Problem:
Find every line containing the word "script" in the records below; report only how many there are.

** START **

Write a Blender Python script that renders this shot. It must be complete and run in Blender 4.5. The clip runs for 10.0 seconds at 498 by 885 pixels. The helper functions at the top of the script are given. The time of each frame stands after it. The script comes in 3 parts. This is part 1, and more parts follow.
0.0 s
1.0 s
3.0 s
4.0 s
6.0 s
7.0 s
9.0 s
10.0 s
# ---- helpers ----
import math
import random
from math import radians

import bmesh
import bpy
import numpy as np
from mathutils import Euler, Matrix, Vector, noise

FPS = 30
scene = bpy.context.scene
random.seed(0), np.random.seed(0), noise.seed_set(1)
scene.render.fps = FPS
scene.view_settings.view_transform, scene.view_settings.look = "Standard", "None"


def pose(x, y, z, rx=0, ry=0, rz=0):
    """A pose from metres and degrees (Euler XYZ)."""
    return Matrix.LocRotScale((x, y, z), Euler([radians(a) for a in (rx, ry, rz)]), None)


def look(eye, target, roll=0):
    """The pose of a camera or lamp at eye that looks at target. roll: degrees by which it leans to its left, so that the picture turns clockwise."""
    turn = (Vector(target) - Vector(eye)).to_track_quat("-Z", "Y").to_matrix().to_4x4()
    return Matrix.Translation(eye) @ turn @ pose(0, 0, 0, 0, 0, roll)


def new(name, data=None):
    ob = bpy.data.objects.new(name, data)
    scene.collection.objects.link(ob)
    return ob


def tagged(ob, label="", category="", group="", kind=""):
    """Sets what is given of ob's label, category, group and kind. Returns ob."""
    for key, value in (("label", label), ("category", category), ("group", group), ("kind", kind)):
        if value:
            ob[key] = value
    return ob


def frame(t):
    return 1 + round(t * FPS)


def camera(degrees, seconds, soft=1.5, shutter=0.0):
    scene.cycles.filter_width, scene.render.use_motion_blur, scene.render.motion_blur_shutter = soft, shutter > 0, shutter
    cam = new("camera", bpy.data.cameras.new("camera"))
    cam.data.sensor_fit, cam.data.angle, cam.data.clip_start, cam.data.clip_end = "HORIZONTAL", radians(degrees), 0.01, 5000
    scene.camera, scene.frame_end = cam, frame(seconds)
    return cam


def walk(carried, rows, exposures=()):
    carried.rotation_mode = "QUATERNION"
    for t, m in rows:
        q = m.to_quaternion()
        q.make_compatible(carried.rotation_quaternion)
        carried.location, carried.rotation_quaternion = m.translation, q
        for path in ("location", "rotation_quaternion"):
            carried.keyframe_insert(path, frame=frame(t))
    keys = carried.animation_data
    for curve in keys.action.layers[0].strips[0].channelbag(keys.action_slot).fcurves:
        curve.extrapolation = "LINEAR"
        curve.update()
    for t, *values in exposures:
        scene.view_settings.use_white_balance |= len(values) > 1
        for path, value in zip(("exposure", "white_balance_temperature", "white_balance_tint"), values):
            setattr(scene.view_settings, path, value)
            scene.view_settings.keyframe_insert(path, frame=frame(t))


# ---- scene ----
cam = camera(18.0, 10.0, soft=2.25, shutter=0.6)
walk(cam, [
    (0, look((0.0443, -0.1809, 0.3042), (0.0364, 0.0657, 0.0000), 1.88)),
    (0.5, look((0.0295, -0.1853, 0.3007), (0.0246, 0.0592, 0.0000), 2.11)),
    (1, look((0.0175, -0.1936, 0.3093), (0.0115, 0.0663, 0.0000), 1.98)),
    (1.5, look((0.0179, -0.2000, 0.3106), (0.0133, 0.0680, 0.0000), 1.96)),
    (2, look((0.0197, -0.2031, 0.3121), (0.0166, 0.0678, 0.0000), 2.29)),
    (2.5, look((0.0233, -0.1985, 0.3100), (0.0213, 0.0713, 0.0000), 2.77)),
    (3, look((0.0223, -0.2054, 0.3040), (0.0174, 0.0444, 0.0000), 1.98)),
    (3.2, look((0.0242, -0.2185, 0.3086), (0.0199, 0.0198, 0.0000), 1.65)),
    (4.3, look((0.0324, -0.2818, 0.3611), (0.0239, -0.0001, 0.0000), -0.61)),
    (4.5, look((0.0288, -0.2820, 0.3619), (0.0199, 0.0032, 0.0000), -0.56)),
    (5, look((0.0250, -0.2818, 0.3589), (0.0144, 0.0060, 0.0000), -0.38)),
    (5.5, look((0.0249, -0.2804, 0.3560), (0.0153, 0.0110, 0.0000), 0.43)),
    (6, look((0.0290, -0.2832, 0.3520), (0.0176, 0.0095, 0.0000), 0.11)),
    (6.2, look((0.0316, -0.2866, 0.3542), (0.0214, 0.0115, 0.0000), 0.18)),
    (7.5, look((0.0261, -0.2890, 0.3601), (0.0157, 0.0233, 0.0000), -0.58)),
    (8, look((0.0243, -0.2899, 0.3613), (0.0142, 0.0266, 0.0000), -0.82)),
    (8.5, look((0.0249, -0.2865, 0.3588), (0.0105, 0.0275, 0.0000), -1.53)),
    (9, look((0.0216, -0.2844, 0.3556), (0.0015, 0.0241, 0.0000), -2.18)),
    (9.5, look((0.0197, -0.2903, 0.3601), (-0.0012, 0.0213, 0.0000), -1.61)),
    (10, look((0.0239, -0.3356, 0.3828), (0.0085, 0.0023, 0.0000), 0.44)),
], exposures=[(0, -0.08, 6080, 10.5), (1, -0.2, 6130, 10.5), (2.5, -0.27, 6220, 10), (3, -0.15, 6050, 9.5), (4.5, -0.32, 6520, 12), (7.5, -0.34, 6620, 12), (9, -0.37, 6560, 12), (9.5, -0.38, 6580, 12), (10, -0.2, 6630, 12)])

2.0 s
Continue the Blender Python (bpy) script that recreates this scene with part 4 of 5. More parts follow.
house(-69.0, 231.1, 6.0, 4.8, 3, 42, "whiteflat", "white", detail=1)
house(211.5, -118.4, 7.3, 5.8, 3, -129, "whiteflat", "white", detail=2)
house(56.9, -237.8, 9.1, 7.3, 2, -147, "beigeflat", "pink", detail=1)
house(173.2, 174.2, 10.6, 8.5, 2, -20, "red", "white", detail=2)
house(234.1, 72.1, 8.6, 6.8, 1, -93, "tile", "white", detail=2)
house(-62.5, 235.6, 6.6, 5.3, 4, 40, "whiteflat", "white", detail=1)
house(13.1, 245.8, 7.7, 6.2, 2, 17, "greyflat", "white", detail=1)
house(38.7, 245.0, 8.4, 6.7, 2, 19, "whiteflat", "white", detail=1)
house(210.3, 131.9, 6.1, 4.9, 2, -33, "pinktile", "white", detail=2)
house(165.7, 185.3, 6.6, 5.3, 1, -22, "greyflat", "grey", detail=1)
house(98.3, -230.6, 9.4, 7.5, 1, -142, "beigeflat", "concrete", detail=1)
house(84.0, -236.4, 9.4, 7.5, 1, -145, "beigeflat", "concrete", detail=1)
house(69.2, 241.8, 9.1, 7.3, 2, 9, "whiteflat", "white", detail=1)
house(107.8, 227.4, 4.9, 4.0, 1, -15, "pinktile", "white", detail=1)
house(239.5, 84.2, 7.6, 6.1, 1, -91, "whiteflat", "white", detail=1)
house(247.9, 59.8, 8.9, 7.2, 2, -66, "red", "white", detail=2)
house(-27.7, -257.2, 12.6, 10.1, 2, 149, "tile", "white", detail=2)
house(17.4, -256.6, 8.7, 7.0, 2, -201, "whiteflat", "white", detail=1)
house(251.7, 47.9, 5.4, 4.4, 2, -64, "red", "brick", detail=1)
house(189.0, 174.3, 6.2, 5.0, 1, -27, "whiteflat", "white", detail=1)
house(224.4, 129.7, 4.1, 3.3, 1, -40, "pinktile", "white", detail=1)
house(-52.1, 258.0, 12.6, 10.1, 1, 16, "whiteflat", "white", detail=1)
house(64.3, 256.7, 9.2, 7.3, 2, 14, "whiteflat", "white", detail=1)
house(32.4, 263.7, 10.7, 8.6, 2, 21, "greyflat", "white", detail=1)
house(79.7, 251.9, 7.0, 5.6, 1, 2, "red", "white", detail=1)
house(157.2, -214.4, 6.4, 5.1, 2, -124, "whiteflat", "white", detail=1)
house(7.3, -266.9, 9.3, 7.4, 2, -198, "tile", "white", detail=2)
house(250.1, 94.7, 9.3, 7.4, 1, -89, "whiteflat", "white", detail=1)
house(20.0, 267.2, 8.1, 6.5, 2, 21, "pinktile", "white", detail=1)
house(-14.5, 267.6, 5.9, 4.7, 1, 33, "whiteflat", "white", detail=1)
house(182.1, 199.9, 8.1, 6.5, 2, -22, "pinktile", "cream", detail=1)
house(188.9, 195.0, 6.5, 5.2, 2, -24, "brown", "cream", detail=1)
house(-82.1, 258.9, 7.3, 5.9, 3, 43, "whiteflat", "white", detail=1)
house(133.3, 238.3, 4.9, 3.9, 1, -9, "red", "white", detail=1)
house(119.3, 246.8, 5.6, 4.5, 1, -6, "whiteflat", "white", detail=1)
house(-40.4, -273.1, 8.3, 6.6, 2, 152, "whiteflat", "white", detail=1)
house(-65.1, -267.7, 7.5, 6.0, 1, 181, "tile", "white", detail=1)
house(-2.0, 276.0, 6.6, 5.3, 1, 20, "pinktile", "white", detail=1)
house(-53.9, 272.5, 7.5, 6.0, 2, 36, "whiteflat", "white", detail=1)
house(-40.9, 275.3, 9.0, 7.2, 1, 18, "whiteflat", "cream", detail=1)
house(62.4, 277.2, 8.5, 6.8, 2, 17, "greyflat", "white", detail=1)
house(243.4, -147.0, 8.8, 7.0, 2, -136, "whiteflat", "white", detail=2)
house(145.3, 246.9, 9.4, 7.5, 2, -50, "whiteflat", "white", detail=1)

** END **

Right answer:
2